The coronavirus is not the first major event to shake these industries — it won’t be the last, either. Just ask Disney ($DIS), who is having their first reported loss in nearly two decades. A lot can be said about the circumstances that are affecting companies right now, but how well they planned for the unexpected and continue to plan will largely affect their comeback. Despite this, not everyone is patient enough to weather that storm — so thousands of users are selling out of these positions.
Commodities have been having a moment
We talked in past editions about the rush to commodity-associated stocks and ETFs. For a hot sec, it was coal — but as now it’s silver and gold. As the price of these two precious metals have increased, so have the holdings in ETFs like $GLD and $SLV (pictured below).
Not to discredit gold’s big strides this year, but over the two months — silver has had an especially wild ride in the last two months. $SLV, iShare’s ETF for silver holdings, has ran up 39.24% since July 1, and that’s after it fell 11% at the start of this trading week. This month, $SLV added 20,537 new positions; $GLD added 14,855. Over the same period of time, oil products—our former shining star—have mostly taken an L. $USO was dumped by 13,094 in the month behind us. So was the leveraged equivalent, UCO. This comes even as oil prices — and these products — continue to appreciate. It begs the question: are people taking profit or are they moving on?

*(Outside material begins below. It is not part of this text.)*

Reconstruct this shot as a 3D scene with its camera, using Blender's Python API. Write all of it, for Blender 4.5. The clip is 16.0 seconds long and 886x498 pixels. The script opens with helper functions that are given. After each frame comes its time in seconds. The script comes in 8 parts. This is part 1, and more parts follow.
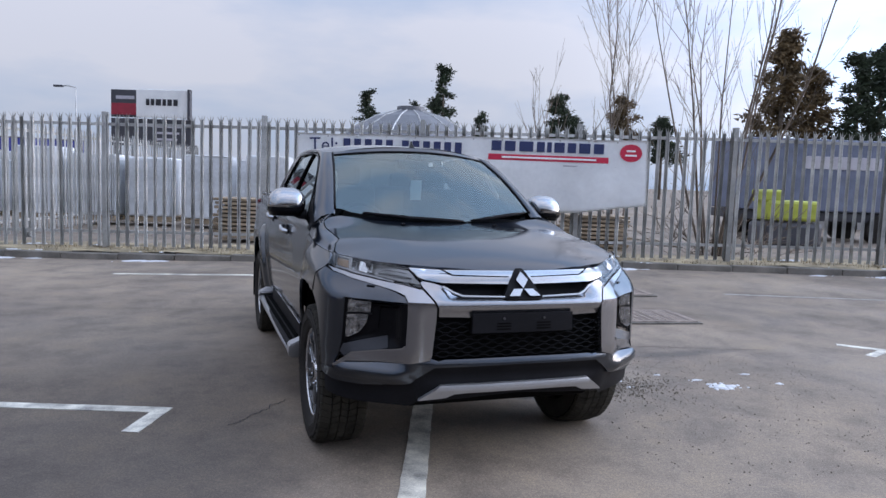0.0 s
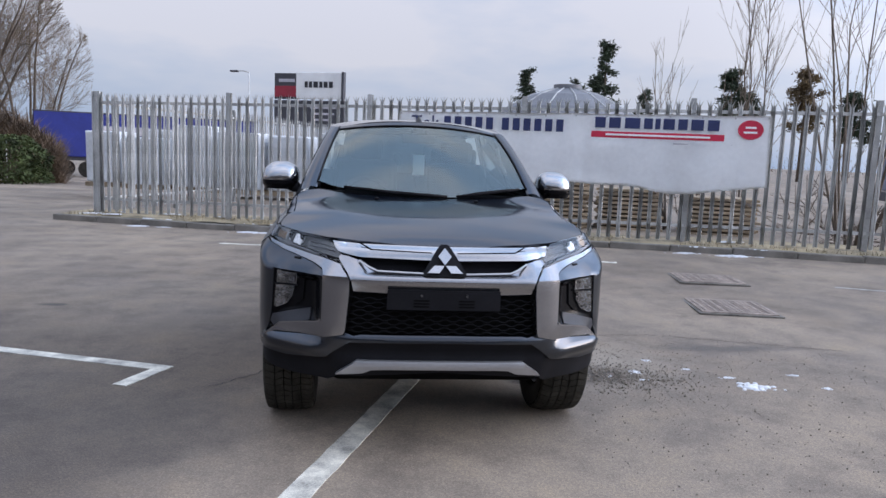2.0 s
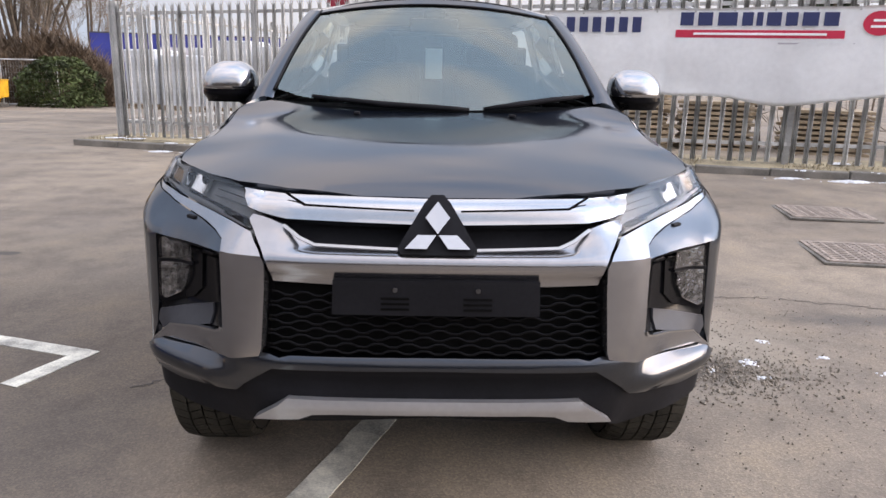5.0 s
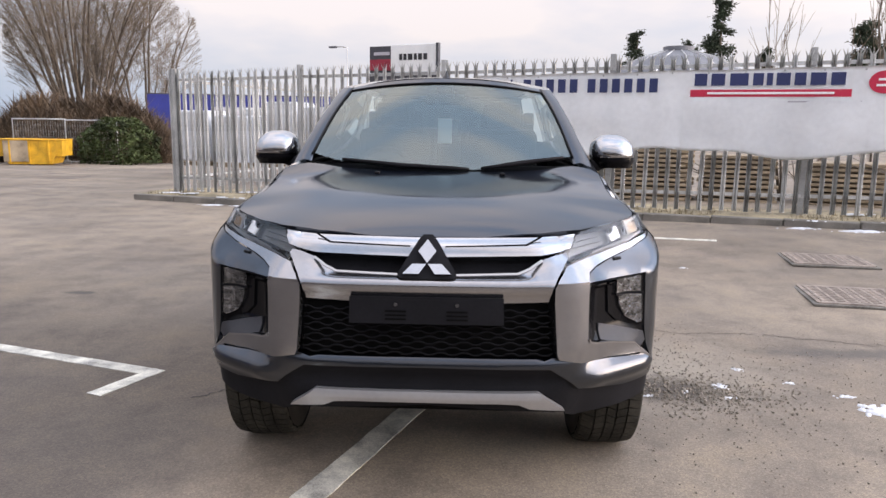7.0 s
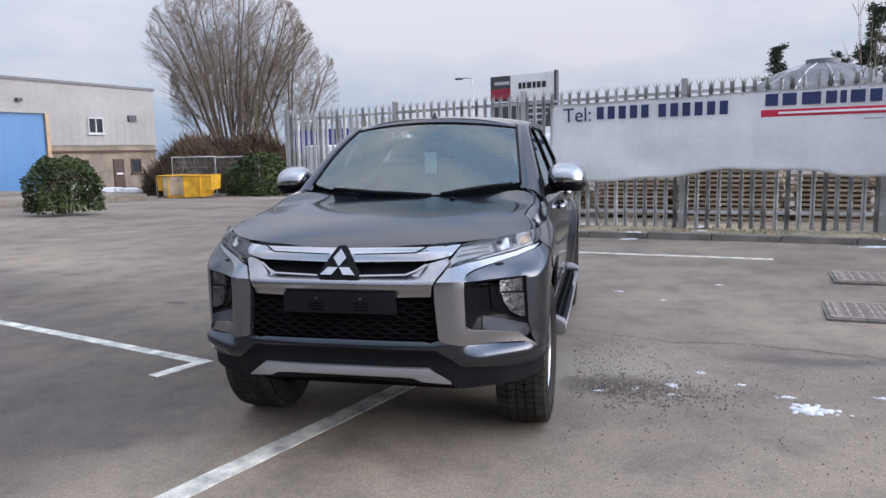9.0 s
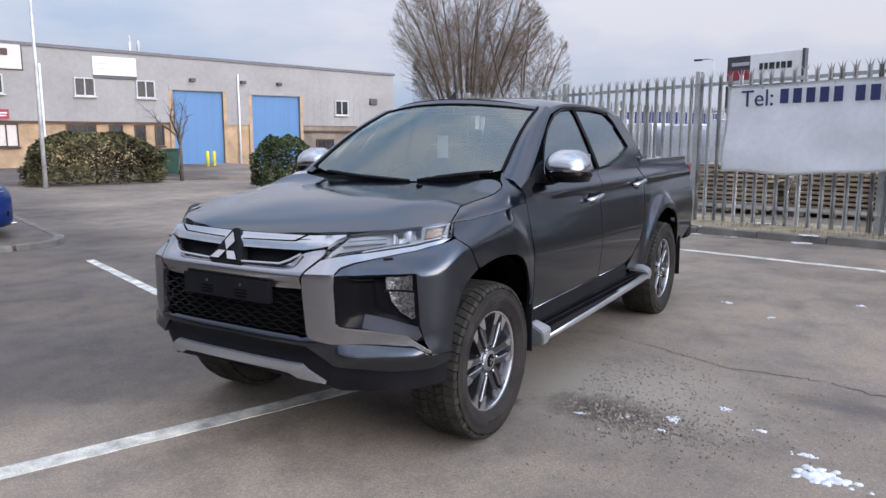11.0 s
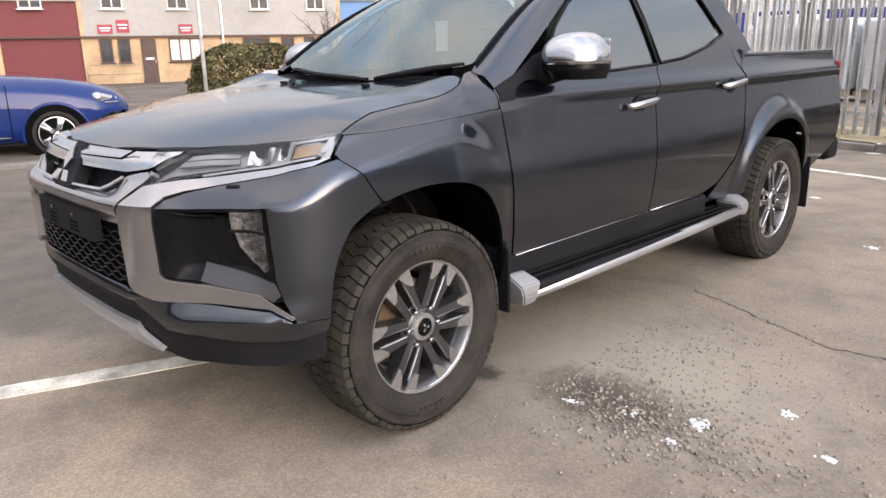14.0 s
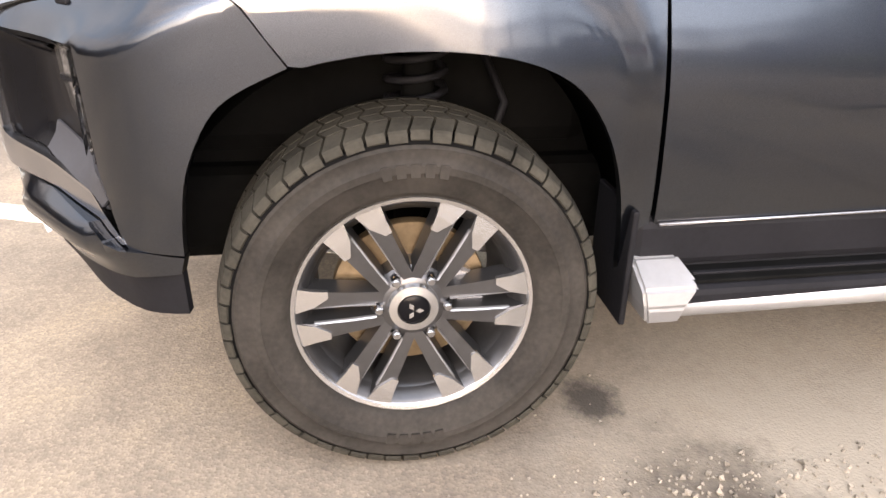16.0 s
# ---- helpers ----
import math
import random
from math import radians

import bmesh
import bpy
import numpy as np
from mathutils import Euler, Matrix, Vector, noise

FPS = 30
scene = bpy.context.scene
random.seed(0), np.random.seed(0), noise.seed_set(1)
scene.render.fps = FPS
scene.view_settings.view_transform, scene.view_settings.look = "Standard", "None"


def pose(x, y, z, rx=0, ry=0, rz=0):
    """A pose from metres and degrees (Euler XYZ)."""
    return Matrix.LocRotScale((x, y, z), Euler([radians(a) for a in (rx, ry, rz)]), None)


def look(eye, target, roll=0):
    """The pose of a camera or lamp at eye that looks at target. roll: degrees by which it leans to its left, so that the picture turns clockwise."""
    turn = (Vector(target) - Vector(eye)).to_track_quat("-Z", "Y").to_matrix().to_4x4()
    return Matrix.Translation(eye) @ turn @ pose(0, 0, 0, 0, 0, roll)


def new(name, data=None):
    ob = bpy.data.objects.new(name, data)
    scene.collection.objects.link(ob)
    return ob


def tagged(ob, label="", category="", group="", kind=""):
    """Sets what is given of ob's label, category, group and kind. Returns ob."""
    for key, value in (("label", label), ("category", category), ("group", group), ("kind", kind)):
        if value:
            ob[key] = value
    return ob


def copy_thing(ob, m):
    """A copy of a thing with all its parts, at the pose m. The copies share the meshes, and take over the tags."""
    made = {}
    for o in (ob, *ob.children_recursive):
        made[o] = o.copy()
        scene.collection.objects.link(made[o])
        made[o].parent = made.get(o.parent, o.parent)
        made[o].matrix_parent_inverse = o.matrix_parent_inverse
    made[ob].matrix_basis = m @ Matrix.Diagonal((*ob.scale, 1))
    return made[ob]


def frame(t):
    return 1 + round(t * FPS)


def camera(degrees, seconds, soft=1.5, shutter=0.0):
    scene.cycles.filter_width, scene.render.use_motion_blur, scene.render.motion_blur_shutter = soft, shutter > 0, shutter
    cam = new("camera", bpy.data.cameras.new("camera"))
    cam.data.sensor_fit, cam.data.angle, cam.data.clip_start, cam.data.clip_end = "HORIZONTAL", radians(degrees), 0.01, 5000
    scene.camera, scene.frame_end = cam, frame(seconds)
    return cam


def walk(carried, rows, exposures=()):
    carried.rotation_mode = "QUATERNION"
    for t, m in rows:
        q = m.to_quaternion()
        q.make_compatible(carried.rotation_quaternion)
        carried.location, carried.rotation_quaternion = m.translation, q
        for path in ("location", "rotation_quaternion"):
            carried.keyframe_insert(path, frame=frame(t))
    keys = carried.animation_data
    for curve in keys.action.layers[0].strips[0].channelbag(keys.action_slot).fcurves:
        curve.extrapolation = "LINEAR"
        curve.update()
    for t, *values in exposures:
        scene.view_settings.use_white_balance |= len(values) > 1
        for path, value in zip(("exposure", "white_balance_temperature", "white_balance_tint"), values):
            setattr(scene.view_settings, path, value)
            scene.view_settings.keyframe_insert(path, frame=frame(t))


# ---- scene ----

A lasting note before we move to the big think
Thank you to everyone who has supported the Robintrack newsletter in this form up to this point — it has been an honour to cover some of these trends, even if some of them are monotonous. It’s my desire you’ll stick around to read some big bites we’re going to focus on next. We’ve been limited by the original purview of this newsletter: social trading. Though this is cool, it will live on in a limited capacity as we talk about price action and interesting stories — not just in public markets, but in cryptocurrency, venture capital, and private equity. Every once in awhile, we might even run into discussions that abridge the politics and dynamics of industry and the economy at large. I think we’ll have a lot to share, and we’d appreciate your continued support.
That said, that’s a wrap on this digest. Enjoy the rest of your week, take care and see you soon!
The Robintrack newsletter has been a weekly digest produced for informational purposes only. It is not intended to serve as investment advice. The digest is produced with the intent to provide a data-centric analysis of how digital communities, millennials, and Gen Zers are trading stocks. Robintrack is not affiliated with Robinhood in any way, but all popularity data has been sourced from Robinhood directly via a public API.